Frau Vollbrecht ist auch im Schachverein "Glückauf" Sondershausen aktiv -
und hier ist sie nicht nur das einzig blinde Mitglied, sondern auch die
einzige Frau. "Zum Schach kam ich in der Blindenschule im ehemaligen
Karl-Marx-Stadt (heute Chemnitz), als sich jeder in der Klasse für ein
Pflichtspiel entscheiden musste", erzählt sie. Neben Schach liest sie gern,
auch wenn man die Bücher dafür in Leipzig ausleihen muss. Zum Lesen dienen
die Zeigefinger. Entweder liest sie mit beiden Händen oder nur mit der
Linken die Brailleschrift. Auch das ABC des Schachspiels hat sie in
Blindenschrift.
Ihre Sehfähigkeit beschränkt sich auf die Unterscheidung von hell und
dunkel, Farben aber kennt sie nicht. Auf Nachfrage, ob sich ihr Gehörsinn
besonders sensibilisiert habe, antwortet sie: "Sehende hören genau so gut,
sie sind nur zu bequem, weil sie sich auf ihre Augen verlassen können."

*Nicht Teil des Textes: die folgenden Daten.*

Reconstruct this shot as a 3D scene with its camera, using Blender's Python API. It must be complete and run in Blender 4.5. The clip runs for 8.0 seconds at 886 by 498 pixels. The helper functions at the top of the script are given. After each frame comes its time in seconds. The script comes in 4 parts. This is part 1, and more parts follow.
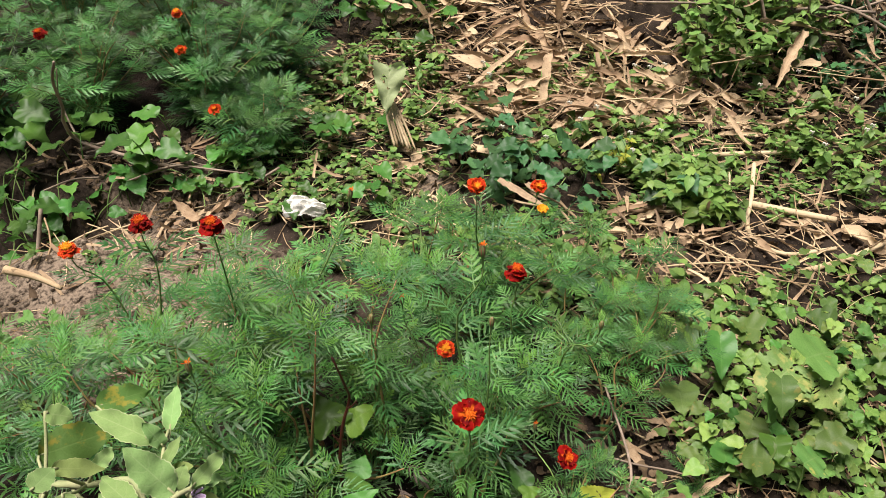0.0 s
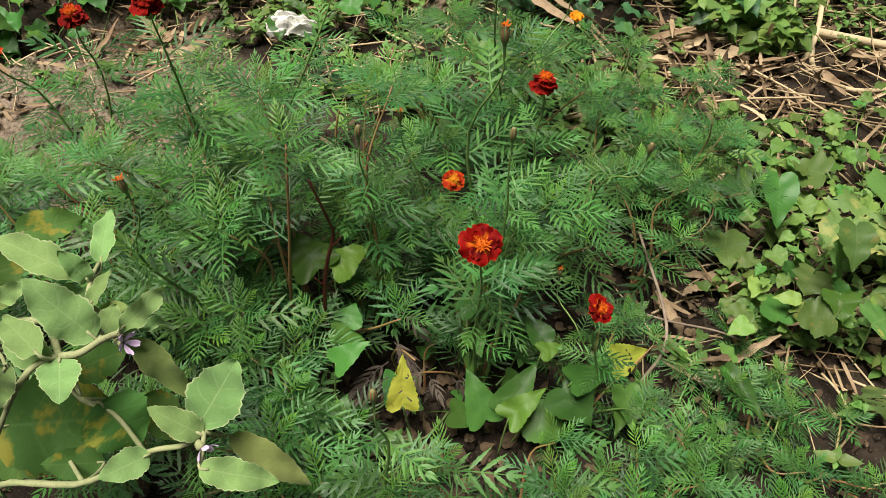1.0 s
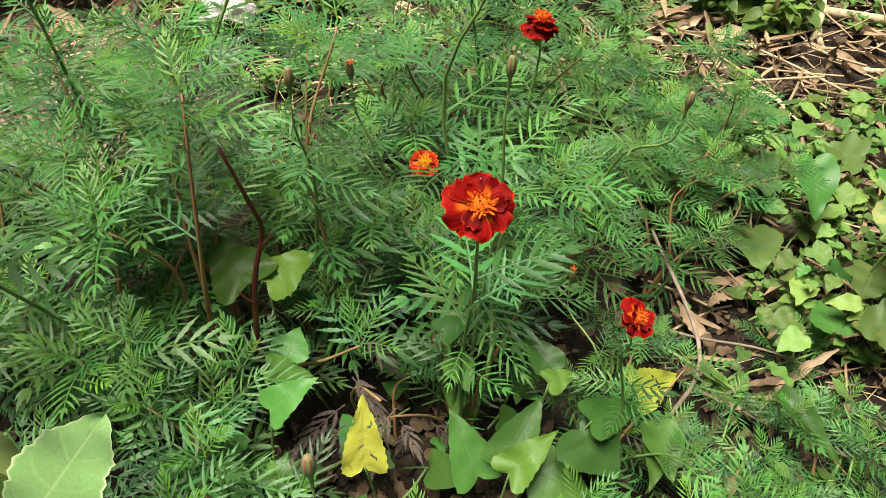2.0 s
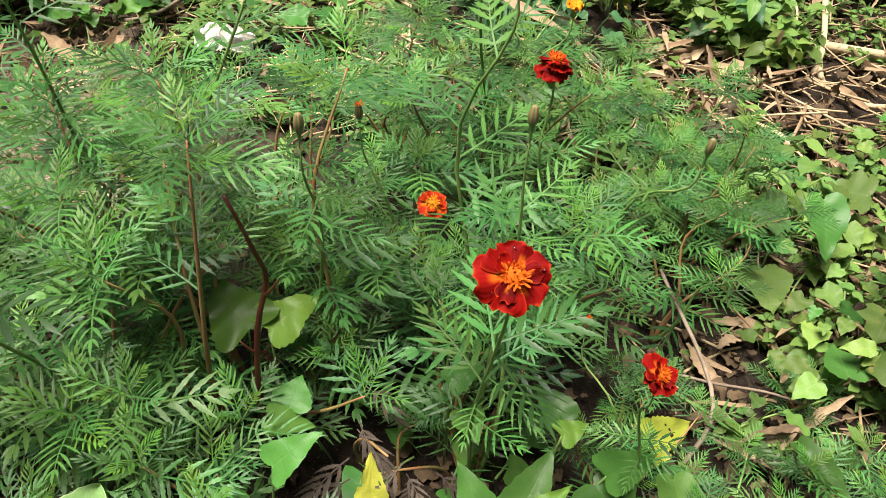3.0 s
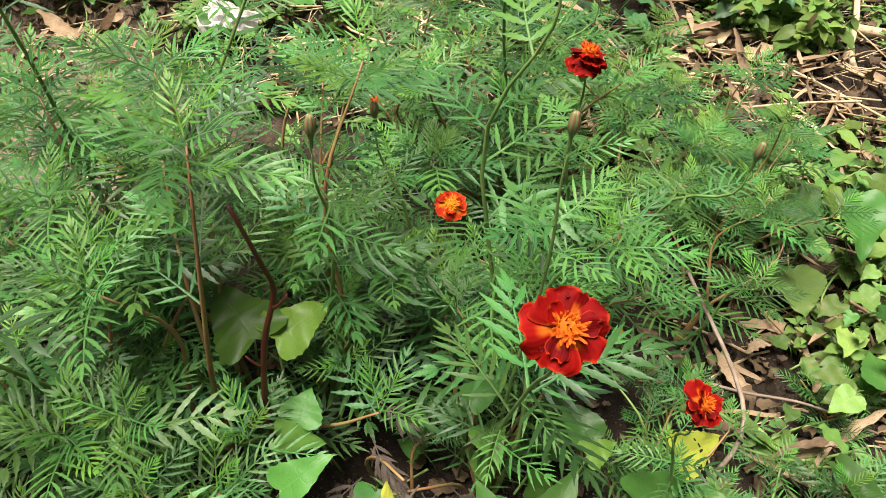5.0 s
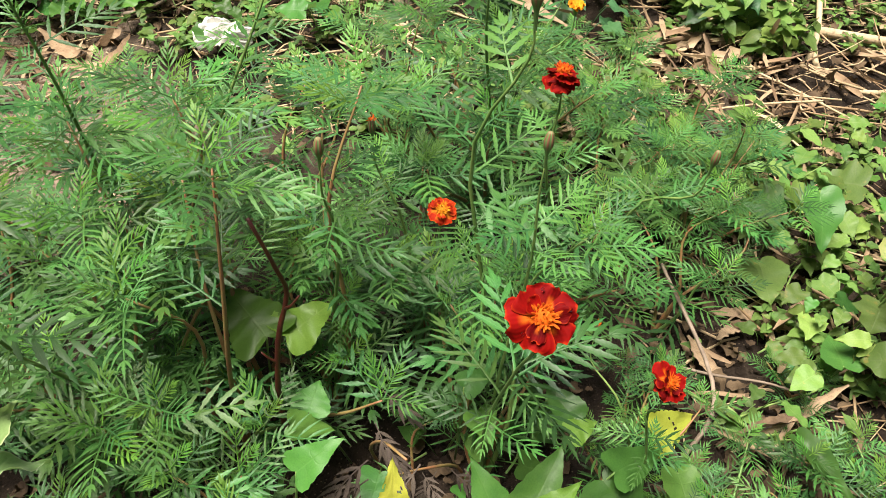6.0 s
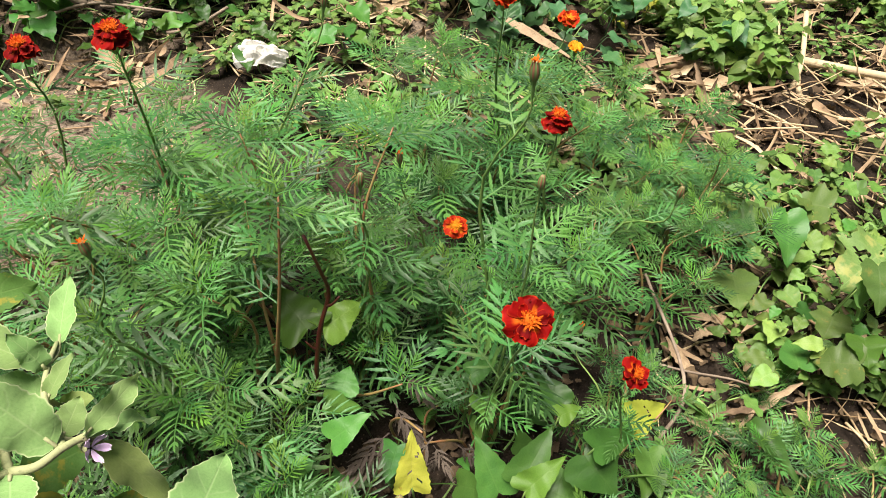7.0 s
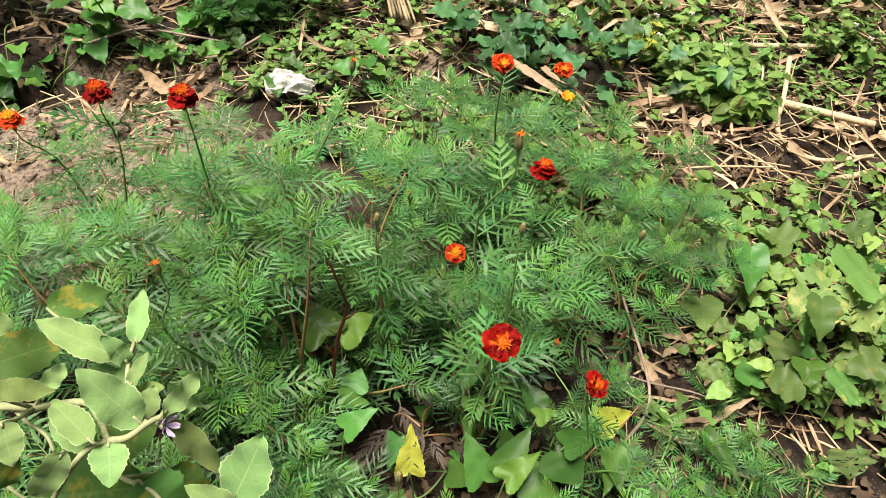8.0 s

Ein besonderer Höhepunkt war für Angela Vollbrecht das
Schach-Simultanturnier im April in Bad Frankenhausen: Dort traf sie auf die
internationale Großmeisterin Elisabeth Pähtz aus Erfurt, der sie 15 Züge
standhielt. "Ich schätze Elisabeth Pähtz als aufgeschlossene Person, die
sich auch für Behinderte einsetzt. Ich ließ mir auch von ihr das Schachbrett
signieren", sagt die 39-Jährige stolz.